Comment by Bj Rollison on June 11, 2010 at 16:10
Hi jhenz, your conclusion is spot on. There is not an either or solution to the testing problem. You will see many polorized comparisons between testing approaches such as manual vs. automation, exploratory vs. scripted (or prescribed), etc., but no single approach is effective all the time.

Just as a footnote, there are automation engines that can do automated "monkey testing" and some would say that (state transition) model-based testing is automated exploration of state machines, especially when using random graph traversal patterns. However, even the most well codified automation system still lacks cognitive dissonance.
Comment by Markus Deibel on June 11, 2010 at 9:49
The perfect example of when to use what was published by Pradeep Soundararajan only a few days ago.

Link
Comment by Teemu Vesala on June 11, 2010 at 7:00
I'm using both. Smoke tests - automation if it is possible. During nightly build the smoke test can be also done. Of course this is not always the viable solution because application might change too rapidly or there isn't resource for test maintenance.

I'm also using automation a lot to support the manual testing. In many cases there is lot of actions which must be repeated and have very simple checks. If I can automate those so that manual tester can easily execute the automation part, I can release manual testers' time for better use.

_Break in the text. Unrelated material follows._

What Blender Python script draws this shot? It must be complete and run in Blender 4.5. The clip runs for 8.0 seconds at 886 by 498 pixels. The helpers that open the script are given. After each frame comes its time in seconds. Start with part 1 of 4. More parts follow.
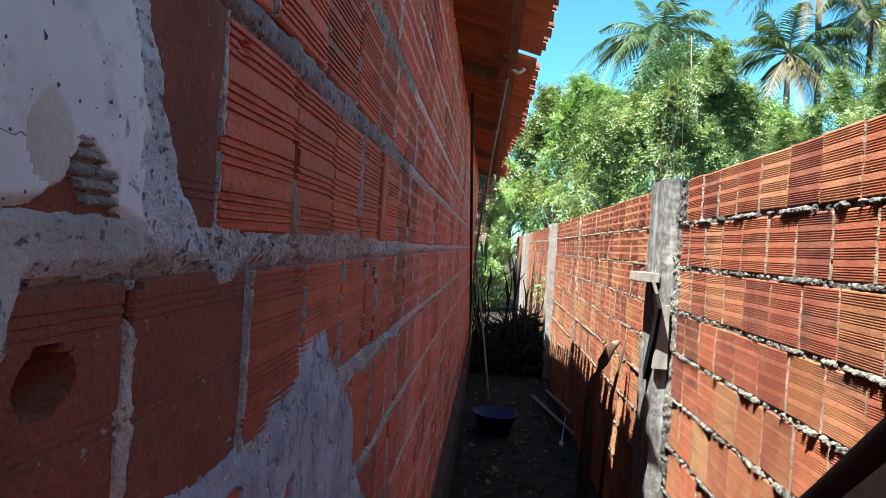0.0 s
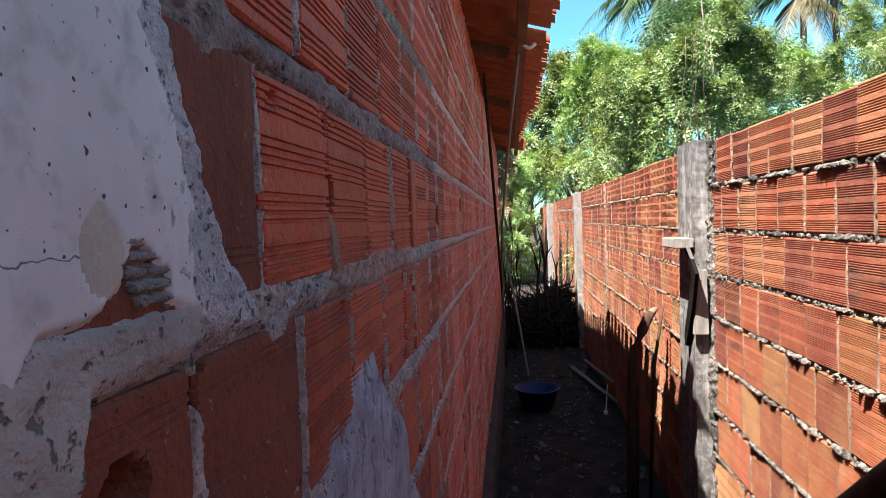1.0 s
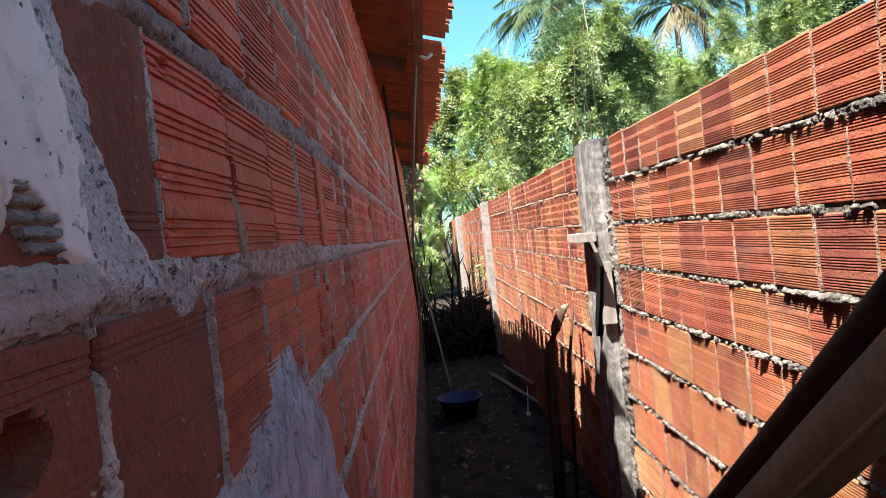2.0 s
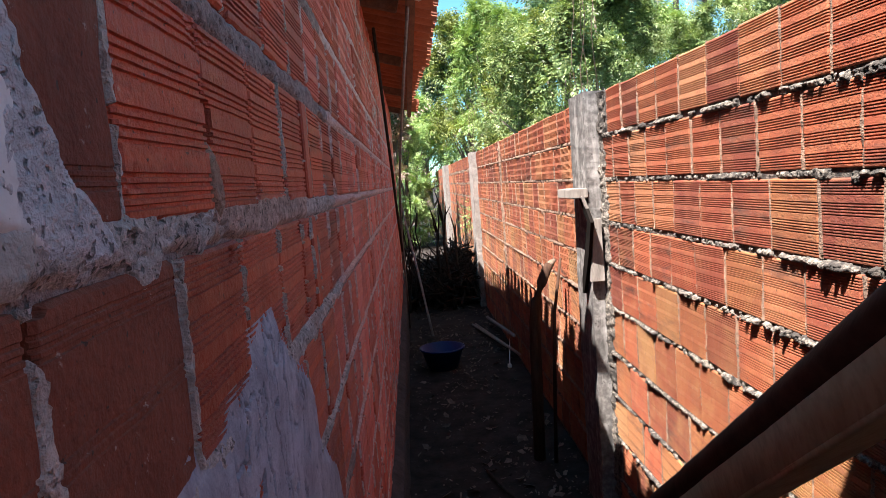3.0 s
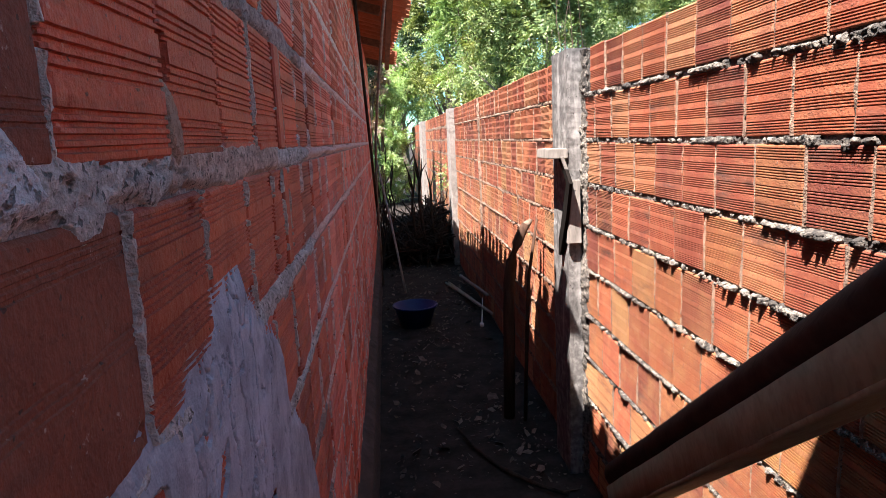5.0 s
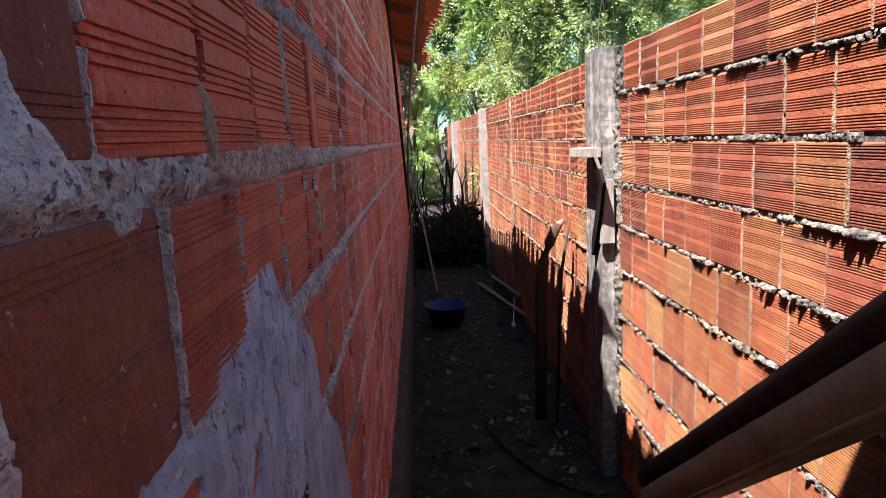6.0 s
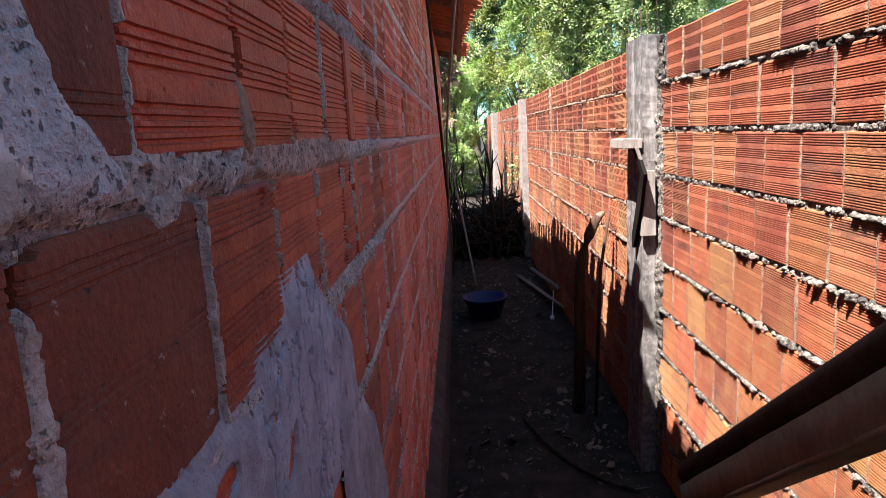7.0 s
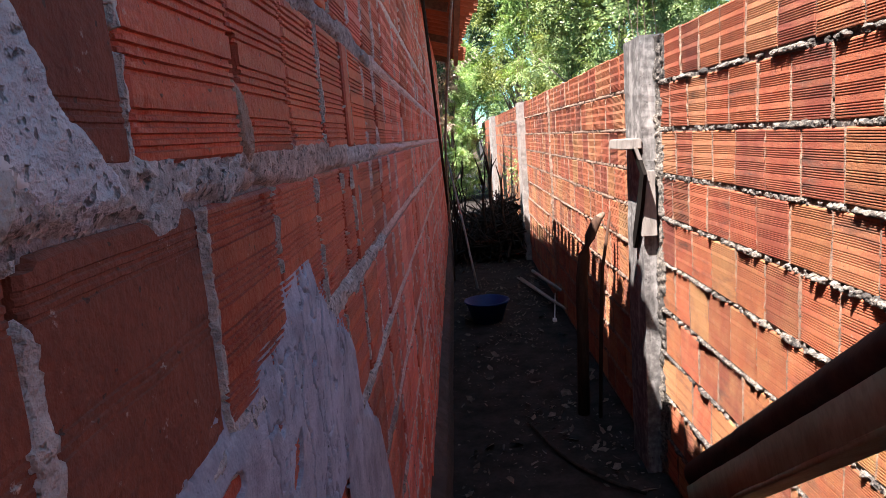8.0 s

E.g. I had one case where manual test had plenty of waiting because the operations were done by batch processor and also lot of image comparisons. There was lot of error prone data transfer from tester's machine to test environment. The automation part did data transfer, checked the results, told when all batch processing has been done, did some sanity check (compared hundreds produced images to reference items) and then told for manual tester when all were done. It needed manual interaction to start the processing and to check part of results. But it removed the most error prone manual parts.
Comment by Markus Gärtner on June 11, 2010 at 6:09
The best approach to software testing is to trade-off your available time with sufficient automation and sufficient manual testing activities. It's not either manual or automated. Instead consider what serves your project and provides you with just the right mix. This could be all automated, this could be all manual, but more often than not I see teams that should do some of one, and some of the other.